洞窟で少し休んでいると、若い男女のカップルが登ってきました。息を切らせながらも笑顔で、「すごい!やっとついた!」と喜んでいます。私の記事を読んで来たとか。
「思ったより大変でした」と彼女が言います。「でも準備してきたから、なんとか。記事に書いてあったアドバイスが役に立ちました」
その言葉を聞いて、この1年間ずっと心のどこかにあった小さな罪悪感—「危険な場所を紹介してしまった」という気持ち—が少し和らいだような気がしました。

“再会の喜び”って言葉に、ぐっときた…。

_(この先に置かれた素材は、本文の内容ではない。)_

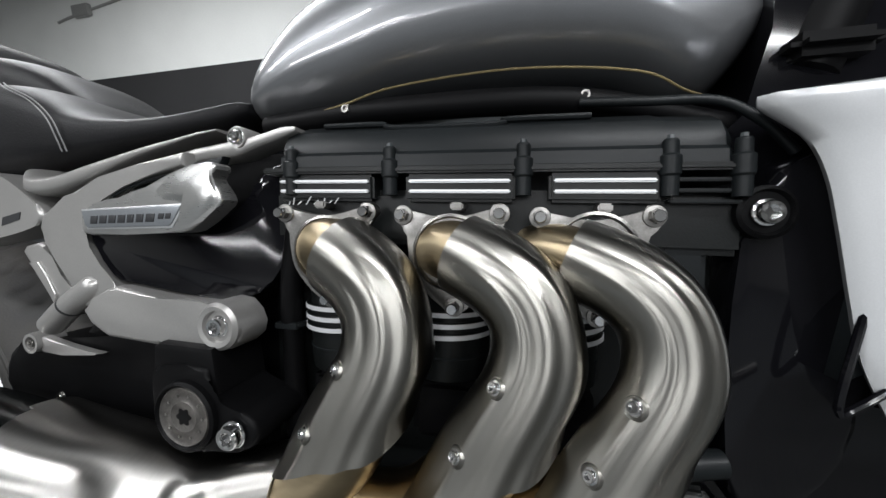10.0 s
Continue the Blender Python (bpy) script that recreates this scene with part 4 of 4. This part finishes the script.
part("hanger_step", plate([(.432, .6205), (.450, .6225), (.462, .603), (.474, .585), (.468, .574), (.456, .598), (.444, .6140)], -.0905, -.08, .002), SILVER, hanger)
part("pivot_tube", tube([(.454, -.0840, .5475), (.492, -.0885, .5720), (.526, -.0865, .5935), (.541, -.0850, .6030)], lambda s: .0135 * (1 - .55 * max(0, (s - .66) / .34) ** 2), 24, 5), SILVER, hanger)
part("tube_collar", tube([(.492, -.0885, .5720), (.4945, -.0885, .5736)], .0137, 24, 1), INK, hanger)
part("end_bolt", HEX_BOLT, None, hanger, "", Matrix.Translation((.4535, -.084, .547)) @ pose(0, 0, 0, 0, -118, 0) @ Matrix.Scale(1.3, 4))
done = {c.name for c in bike.children}

# ---- swingarm side and pivot ----
swing = part("swingarm", plate(round_outline([(.33, .500), (.38, .520), (.47, .530), (.55, .538), (.63, .534), (.66, .50), (.67, .44), (.60, .40), (.45, .40), (.33, .44)], 3), -.045, .10, .012, segments=4), MATT_BLACK, bike, "matt black swingarm")
part("swingarm_beam", tube([(.02, .17, .33), (.15, .20, .36), (.33, .12, .42), (.5, .08, .44)], lambda s: .05 + .02 * s, 18, 5), MATT_BLACK, swing)
part("stay", plate([(.352, .5350), (.372, .5350), (.41, .5270), (.448, .5215), (.464, .5200), (.452, .5180), (.40, .5140), (.37, .5140), (.354, .5190)], -.055, -.046, .003), SILVER, swing, "thin silver stay")
part("stay_boss", lathe([(.0, -.052), (.008, -.052), (.009, -.060), (.0125, -.060), (.0135, -.055), (.0135, -.03)], 28, (.356, 0, .527)), SILVER, swing)
part("stay_bolt", SMALL_BOLT, None, swing, "", facing(.356, -.056, .527))
part("small_bolt", SMALL_BOLT, None, swing, "", facing(.4355, -.050, .4530))
for ob in (o for o in swing.children if o.name.startswith("stay")):
    ob.location += Vector((.052, -.002, -.004))
pivot = part("pivot_bracket", plate(round_outline([(.647, .500), (.650, .524), (.660, .531), (.705, .533), (.715, .525), (.717, .508), (.735, .497), (.758, .489), (.768, .474), (.760, .458), (.740, .452), (.715, .450), (.69, .444), (.665, .452), (.654, .468)], 3), -.099, -.03, .005, segments=3), MATT_BLACK, bike, "black swingarm pivot bracket")
part("bracket_neck", plate([(.640, .495), (.645, .548), (.652, .552), (.716, .550), (.722, .505), (.700, .490)], -.095, -.03, .005), MATT_BLACK, pivot)
part("pivot_ring", lathe([(.0300, -.104), (.0320, -.1065), (.0350, -.1045), (.0360, -.09)], 56, (.690, 0, .484)), MATT_BLACK, pivot)
part("pivot_cap", lathe([(.0, -.1040), (.0140, -.1040), (.0150, -.1045), (.0165, -.1035), (.0260, -.1035), (.0285, -.1050), (.0300, -.103), (.0300, -.09)], 56, (.690, 0, .484)), PIVOT_GREY, pivot, "dull grey pivot cap")
# flat black star on the closed cap, standing for its socket's shade
part("star_socket", plate([(.690 + .0078 * (1 + .17 * math.cos(6 * a)) * math.cos(a), .484 + .0078 * (1 + .17 * math.cos(6 * a)) * math.sin(a)) for a in (2 * math.pi * k / 48 for k in range(48))], -.1043, -.10), MATT_BLACK, pivot)
part("pivot_bolt", TORX_BOLT, None, pivot, "large chrome bolt", facing(.744, -.101, .472) @ Matrix.Scale(1.25, 4))
for k in range(10):
    a = 2 * math.pi * k / 10
    part("cap_pin", lathe([(.0, -.1045), (.0012, -.1045), (.0015, -.1035)], 8, (.690 + .0215 * math.cos(a), 0, .484 + .0215 * math.sin(a))), DULL_STEEL, pivot)
part("inner_panel", box(.42, .80, .02, .26, .42, .76, .01), MATT_BLACK, bike, "black plastic inner panel")
part("reed_pipe", tube([(.755, -.02, .43), (.757, -.025, .52), (.760, -.03, .60), (.77, -.03, .67)], .012, 12, 4), MATT_BLACK, bike, "black breather hose")
part("clip", box(.744, .772, -.040, -.01, .556, .563, .001), ENGINE_GREY, bike)

done = settle(-.014, -.007, done, -.012)

# ---- seat, tail and tank ----
def loft(spans, x0, x1, n, power_y=.5, power_z=.6, k=44):
    """A rounded body along x from a table of x, near side, far side, lower edge and upper edge."""
    b = bmesh.new()
    rows = []
    for i in range(n + 1):
        x = x0 + (x1 - x0) * i / n
        ya, yb, za, zb = table(spans, x)
        row = []
        for q in range(k):
            c, w = math.cos(2 * math.pi * q / k), math.sin(2 * math.pi * q / k)
            row.append(Vector((x, (ya + yb) / 2 + (yb - ya) / 2 * math.copysign(abs(c) ** power_y, c), (za + zb) / 2 + (zb - za) / 2 * math.copysign(abs(w) ** power_z, w))))
        rows.append(row)
    skin(b, rows, True, True, True)
    return b


SEAT = [(.10, -.022, .30, .728, .888), (.22, -.026, .30, .731, .884), (.30, -.030, .30, .733, .870), (.345, -.030, .30, .739, .851), (.385, -.029, .30, .746, .829), (.43, -.028, .295, .753, .815), (.50, -.027, .29, .763, .806),
        (.56, -.022, .285, .772, .807), (.61, -.010, .275, .783, .816), (.640, .004, .262, .795, .824), (.650, .014, .25, .803, .822)]
seat = part("seat", loft(SEAT, .10, .650, 50, .36, .55), LEATHER, bike, "black leather seat with grey stitching", sharp=60)
for off in (0, .0085):
    part("stitching", tube([(.268 + off, -.0180, .866), (.300 + off, -.0285, .852), (.345 + off, -.0318, .833), (.376 + off, -.0322, .808), (.392 + off, -.0318, .780), (.396 + off, -.0285, .762)], .0009, 6, 8), THREAD, seat)
LUMBAR = [(-.05, .03, .24, .80, .975), (.10, .03, .24, .80, .960), (.18, .03, .24, .80, .942), (.24, .033, .237, .80, .918), (.29, .040, .23, .80, .886), (.33, .055, .215, .80, .858), (.35, .07, .20, .80, .835)]
lumbar = part("lumbar_pad", loft(LUMBAR, -.05, .35, 30, .5, .5), LEATHER, bike, "black leather lumbar pad", sharp=60)
part("stitching", tube([(.19, .040, .905), (.20, .037, .88), (.205, .036, .85)], .0009, 6, 6), THREAD, lumbar)
PILLION = [(-.35, .02, .25, .90, .99), (-.20, .01, .26, .88, 1.015), (-.05, .01, .26, .87, 1.02), (.02, .015, .255, .87, 1.01), (.055, .03, .24, .88, .985), (.068, .06, .21, .90, .95)]
part("pillion_pad", loft(PILLION, -.35, .068, 24, .45, .5), LEATHER, bike, "black pillion pad", sharp=60)
RAIL = [(.352, -.044, .02, .718, .741), (.362, -.052, .02, .708, .733), (.376, -.056, .02, .703, .7285), (.40, -.057, .02, .7015, .7275), (.43, -.057, .02, .7050, .7305), (.48, -.055, .02, .7195, .7415), (.548, -.052, .02, .7425, .7545), (.60, -.049, .02, .7555, .7635), (.635, -.046, .02, .7645, .7695), (.655, -.042, .02, .7690, .7725)]
part("seat_rail", loft(RAIL, .352, .655, 48, .5, .6, 28), SILVER, bike, "silver rail under the seat", sharp=60)
tail = part("tail_unit", plate(round_outline([(.09, .765), (.13, .722), (.20, .676), (.32, .622), (.46, .59), (.60, .575), (.70, .60), (.70, .78), (.4, .76), (.15, .77)], 3), .045, .26, .01), GLOSS_BLACK, bike, "gloss black tail unit")
part("tail_light", plate(round_outline([(.050, .795), (.085, .765), (.125, .728), (.188, .672), (.178, .667), (.118, .712), (.070, .752), (.035, .785)], 3), .036, .10, .004), RED, tail, "red tail light lens")
part("tail_edge", tube([(.18, .043, .670), (.22, .043, .656), (.28, .043, .632), (.33, .043, .613)], .0012, 6, 4), SILVER, tail)
part("mudguard", tube([(.12, .11, .640), (.20, .11, .622), (.28, .11, .585), (.35, .11, .52)], lambda s: .008 + .034 * min(s * 2, 1), 16, 5), MATT_BLACK, bike, "black plastic mudguard")
lock = part("strap_hook", lathe([(.0, .010), (.020, .010), (.024, .014), (.024, .05)], 30, (.331, 0, .585)), ENGINE_GREY, bike, "round dark grey boss above the silencer")
part("hook_bolt", SMALL_BOLT, None, lock, "", facing(.342, -.010, .560) @ Matrix.Scale(1.5, 4))
part("hook_lug", lathe([(.0, -.008), (.010, -.008), (.012, -.005), (.012, .03)], 22, (.342, 0, .560)), MATT_BLACK, lock)
lock.location += Vector((.027, -.020, -.012))
part("tail_panel", plate(round_outline([(.20, .735), (.27, .738), (.318, .731), (.364, .705), (.394, .680), (.380, .664), (.323, .650), (.25, .640), (.20, .640)], 4), -.052, .0, .006), SILVER, bike, "silver painted tail panel")
part("warning_label", plate([(.318, .664), (.352, .672), (.355, .682), (.321, .675)], -.0528, -.05), INK, bike, "small dark warning label")

done = settle(0, 0, done)

ZT = [(.655, .825), (.667, .870), (.693, .915), (.741, .965), (.82, 1.0), (.92, 1.03), (1.05, 1.03), (1.15, 1.0), (1.225, .95)]
ZL = [(.655, .806), (.667, .799), (.679, .793), (.724, .793), (.81, .804), (.877, .817), (1.0, .822), (1.11, .811), (1.161, .789), (1.19, .795), (1.225, .83)]
HW = [(.655, .085), (.675, .128), (.70, .142), (.78, .152), (.9, .158), (1.05, .160), (1.15, .150), (1.225, .125)]
bm = bmesh.new()
rows = []
for i in range(49):
    x = .655 + (1.225 - .655) * i / 48
    zt, zl, hw = table(ZT, x)[0], table(ZL, x)[0], table(HW, x)[0]
    row = []
    for k in range(36):
        a = 2 * math.pi * k / 36
        c, s_ = math.cos(a), math.sin(a)
        belly = .50
        zc = zl + (zt - zl) * belly * .62
        z = zc + (zt - zc) * s_ if s_ > 0 else zc + (zc - zl) * (-(abs(s_) ** 1.3))
        yy = math.copysign(abs(c) ** (.72 if s_ > 0 else .6), c)
        row.append(Vector((x, .135 + hw * yy, z)))
    rows.append(row)
skin(bm, rows, True, True, True)
tank = part("fuel_tank", bm, TANK, bike, "grey metallic fuel tank", sharp=60)
part("tank_seam", tube([(.735, -.004, .792), (.81, -.012, .802), (.877, -.016, .815), (1.0, -.018, .820), (1.11, -.014, .809), (1.155, -.008, .789), (1.185, .0, .782)], .0012, 6, 6), BRASS, tank, "thin gold sealing edge")
part("frame_tube", tube([(.70, .01, .79), (.85, -.002, .795), (1.05, -.004, .789), (1.20, .02, .76)], .014, 14, 5), MATT_BLACK, bike, "black frame tube")
for x, z in ((.815, .797), (1.066, .791)):
    part("tube_bolt", SMALL_BOLT, None, bike, "", facing(x, -.012, z))
part("cable", tube([(1.06, -.02, .782), (1.12, -.028, .776), (1.17, -.03, .772), (1.20, -.035, .752), (1.225, -.035, .725)], .0042, 10, 5), ENGINE_GREY, bike, "black cable")

done = settle(-.014, -.006, done)

# ---- radiator side ----
# outline stretched far beyond a shroud to keep the room behind out of view
rad = part("radiator_shroud", plate(round_outline([(1.235, 1.22), (1.23, .90), (1.22, .76), (1.15, .715), (1.18, .69), (1.195, .55), (1.15, .44), (1.12, .33), (1.12, .20), (1.45, .20), (1.62, .50), (1.70, .9), (1.66, 1.2), (1.4, 1.26)], 3), .012, .25, .01), GLOSS_BLACK, bike, "gloss black radiator shroud, enlarged to hide the room behind")
part("radiator_panel", plate(round_outline([(1.205, .69), (1.26, .72), (1.275, .62), (1.285, .50), (1.25, .43), (1.20, .42), (1.19, .55)], 3), -.022, .02, .008), GLOSS_BLACK, rad)
part("frame_boss", lathe([(.0, -.030), (.0165, -.030), (.0185, -.034), (.0215, -.032), (.0225, .0)], 36, (1.208, 0, .676)), MATT_BLACK, rad)
part("frame_bolt", TORX_BOLT, None, rad, "", facing(1.208, -.031, .676) @ Matrix.Scale(1.05, 4))
COWL = [(.500, 1.290), (.560, 1.262), (.605, 1.252), (.665, 1.241), (.704, 1.232), (.730, 1.219), (.745, 1.201), (.757, 1.186), (.7625, 1.192), (.767, 1.26)]
b = bmesh.new()
rows = []
for q in range(49):
    z = .500 + (.767 - .500) * q / 48
    x = table(COWL, z)[0]
    rows.append([Vector(p) for p in ((x + .09, .03, z), (x + .045, .0, z), (x + .008, -.036, z), (x + .003, -.047, z), (x + .012, -.056, z), (x + .05, -.062, z), (x + .12, -.068, z), (1.56, -.05, z), (1.56, .03, z))])
skin(b, rows, True, True, True)
part("cowl", b, WHITE, bike, "silver white radiator cowl", sharp=60)
part("vent_frame", tube([(1.272, -.045, .640), (1.258, -.050, .585), (1.249, -.050, .528), (1.262, -.050, .532), (1.284, -.052, .553)], .003, 8, 4), GLOSS_BLACK, rad)
part("vent_panel", plate([(1.272, .630), (1.258, .545), (1.284, .560), (1.285, .60)], -.040, -.02, .001), ENGINE_GREY, rad)
part("fork_tube", tube([(1.26, .03, .80), (1.33, .03, 1.0)], .028, 18, 2), MATT_BLACK, bike, "black fork tube")
part("fork_clamp", box(1.235, 1.30, -.01, .07, .805, .825, .008), MATT_BLACK, bike)
part("water_hose", tube([(1.09, -.02, .452), (1.14, -.03, .455), (1.19, -.02, .458)], .012, 14, 4), ENGINE_GREY, bike, "grey water hose")
cooler = part("oil_cooler", box(1.095, 1.185, -.010, .06, .335, .425, .004), ENGINE, bike, "finned black oil cooler")
for k in range(6):
    part("cooler_fin", box(1.090, 1.188, -.022, .0, .344 + .014 * k, .3475 + .014 * k, .001), (SATIN_PLATE, CASE_GREY, SATIN_PLATE)[k % 3], cooler)
for k in range(4):
    part("connector", box(1.085 + .014 * k, 1.096 + .014 * k, -.055, -.02, .40 + .006 * k, .425 + .004 * k, .002), ENGINE_GREY, bike)

done = settle(-.024, -.006, done, -.02)

# ---- wall fittings ----
pipe_run = tagged(new("conduit"), "thin grey conduit with a junction box on the white wall", "conduit")
pipe_run.location = (0, 3.79, 0)
part("pipe", tube([(-5.15, 0, 2.92), (-4.6, 0, 3.0), (-2.6, 0, 3.22)], .016, 10, 2), GREY_BOX, pipe_run)
part("junction_box", box(-4.82, -4.54, -.05, .01, 2.93, 3.07, .01), GREY_BOX, pipe_run)
tagged(part("wainscot", box(-6.8, 7.8, 3.775, 3.80, -0.006, 2.16, .004), DARK_WALL), kind="structure")
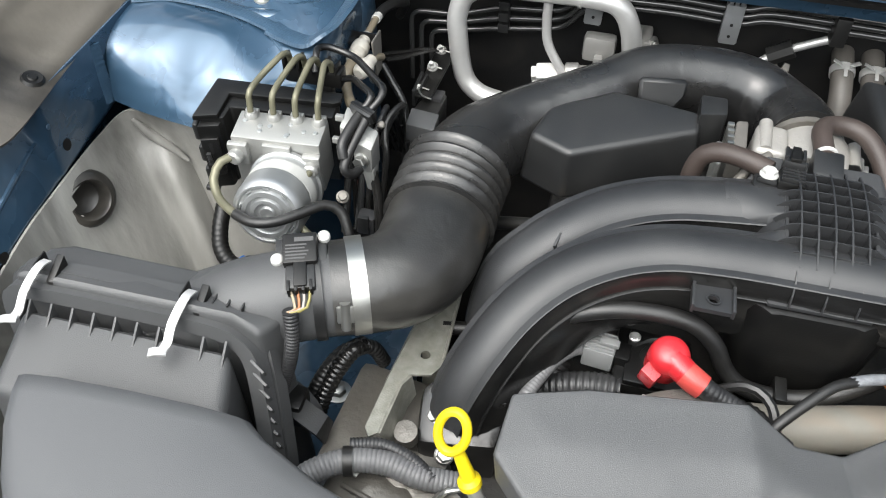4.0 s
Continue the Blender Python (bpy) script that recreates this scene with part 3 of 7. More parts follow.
for k in range(5):
    x = MID + 0.004 + (k - 2) * 0.0124
    ys = [0.658 + i * 0.0123 for i in range(10)]
    part("rib", tube_bm([(x, y, crown(y) - abs(k - 2) * 0.0008) for y in ys], 1.0, section=[(-0.0009, -0.034), (0.0009, -0.034), (0.0007, 0), (-0.0007, 0)], step=0.005), MANIFOLD, manifold)
for k in range(8):
    y = 0.671 + k * 0.0125
    fall = [(0.0, 0.0), (0.012, 0.0002), (0.0240, 0.0006), (0.029, 0.0014), (0.034, 0.0036), (0.039, 0.0076), (0.0435, 0.0130)][:5 if k == 7 else 7]
    prof = [(-x, d) for x, d in fall[:0:-1]] + fall
    part("cross_rib", tube_bm([(MID + 0.004 + x, y, crown(y) - 0.0012 - d) for x, d in prof], 1.0, section=[(-0.0008, -0.022), (0.0008, -0.022), (0.0006, 0), (-0.0006, 0)], step=0.005), MANIFOLD, manifold)
for sx in (-1, 1):
    part("cell_wall", sheet([[(MID + 0.004 + sx * 0.0325, 0.668 + 0.0062 * k, z) for k in range(19)] for z in (1.010, 1.030)] + [[(MID + 0.004 + sx * 0.0327, 0.668 + 0.0062 * k, crown(0.668 + 0.0062 * k) - 0.0095 - 0.55 * max(0.0, 0.668 + 0.0062 * k - 0.742)) for k in range(19)]], 0.002), MANIFOLD, manifold)
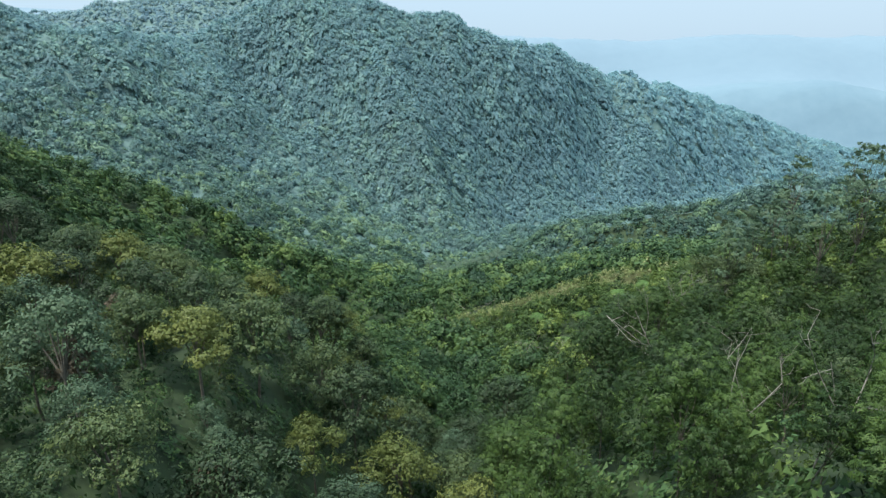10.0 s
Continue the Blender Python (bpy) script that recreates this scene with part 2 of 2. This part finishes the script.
gx = stretch(260, 4700, 7, 1.045)
gx = np.array([-v for v in gx[:0:-1]] + gx)
gy = np.array([-v for v in stretch(60, 1500, 8, 1.12)[:0:-1]] + stretch(760, 4700, 7, 1.035))
mx, my = np.meshgrid(gx, gy)
nx, ny = len(gx), len(gy)
idx = np.arange(nx * ny).reshape(ny, nx)
quads = np.stack([idx[:-1, :-1], idx[:-1, 1:], idx[1:, 1:], idx[1:, :-1]], -1).reshape(-1, 4)
# ground farther off takes the colours that have more haze painted in
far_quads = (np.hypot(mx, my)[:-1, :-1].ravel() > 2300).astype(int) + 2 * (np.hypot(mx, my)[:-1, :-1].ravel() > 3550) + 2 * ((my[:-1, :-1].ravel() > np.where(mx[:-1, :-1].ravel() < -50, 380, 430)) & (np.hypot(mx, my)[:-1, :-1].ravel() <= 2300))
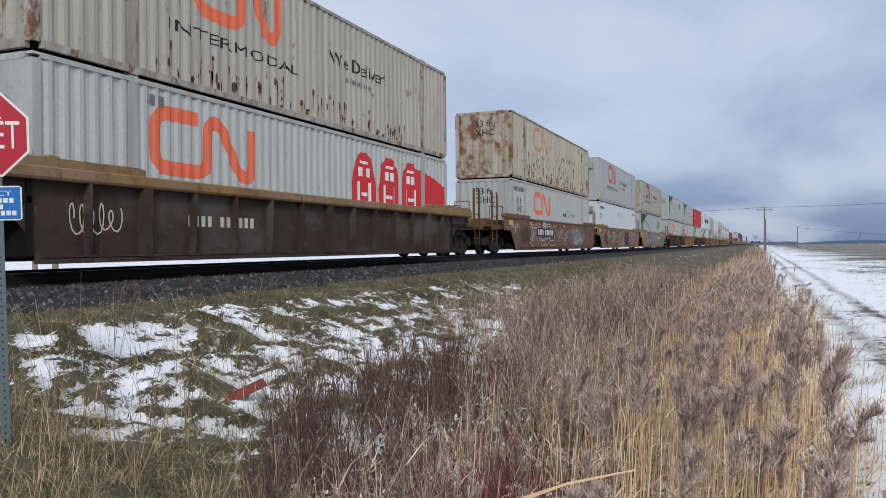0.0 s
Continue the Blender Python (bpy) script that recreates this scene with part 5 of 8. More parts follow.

神社との関係が、ただの観光じゃなくて「心のつながり」になってるのが伝わってくるし、誰かの一歩を後押しできたって実感、本当に尊いなって思った…。
取材者から信仰者へ—視点の変化
下山は前回同様、緊張の連続でした。でも不思議と落ち着いて対処できる自分がいました。
拝殿に戻ると、さっきの管理人らしき男性がまだいました。無事戻ってきたことを本当に喜んでくれます。
「太田山神社の一番のご利益は何だと思う?」と彼が聞きました。
「みちひらき…ですか?」と答える私に、彼は少し首を振ります。
「それは猿田彦大神様のご利益だけどね、太田山神社ならではのご利益は、自分と向き合うこと。この山を登るのは自分との戦いだろ? 昔からそうやって人は成長してきたんだよ」
その言葉に、深く頷くしかありませんでした。1年前、私はルポライターとして「取材」するつもりで来ました。でも今回は違う。一人の「信仰者」として、自分と向き合うために来たのかもしれません。
今、伝えたいこと—読者へのメッセージ
かつて私は「太田山神社は日本一危険な神社」として紹介しました。今でもその危険性は変わりません。でも、それだけではないことも強く感じています。
ここは、自分の限界と向き合う場所。歴史と自然と信仰が織りなすかけがえのない聖地。そして何より、一度訪れると不思議な縁を感じずにはいられない、魂の故郷のような場所。
だから、あなたが挑むなら—ただの「冒険」としてではなく、自分自身と向き合う「巡礼」として訪れてほしい。そして必要な準備と覚悟を持って。
そして、行けなくても大丈夫。太田山神社の本当の教えは「自分自身の山を登ること」なのかもしれないから。
季節は変わり、人も変わる。でも太田山神社はこれからも変わらず、ここに在り続けるのでしょう。日本海を見つめながら、訪れる人々の心に様々な「道」をひらいていくために。
あの日から1年。私の中で太田山神社は「取材先」から「心のよりどころ」へと変わりました。そして、この変化こそが最大のご利益だったのかもしれません。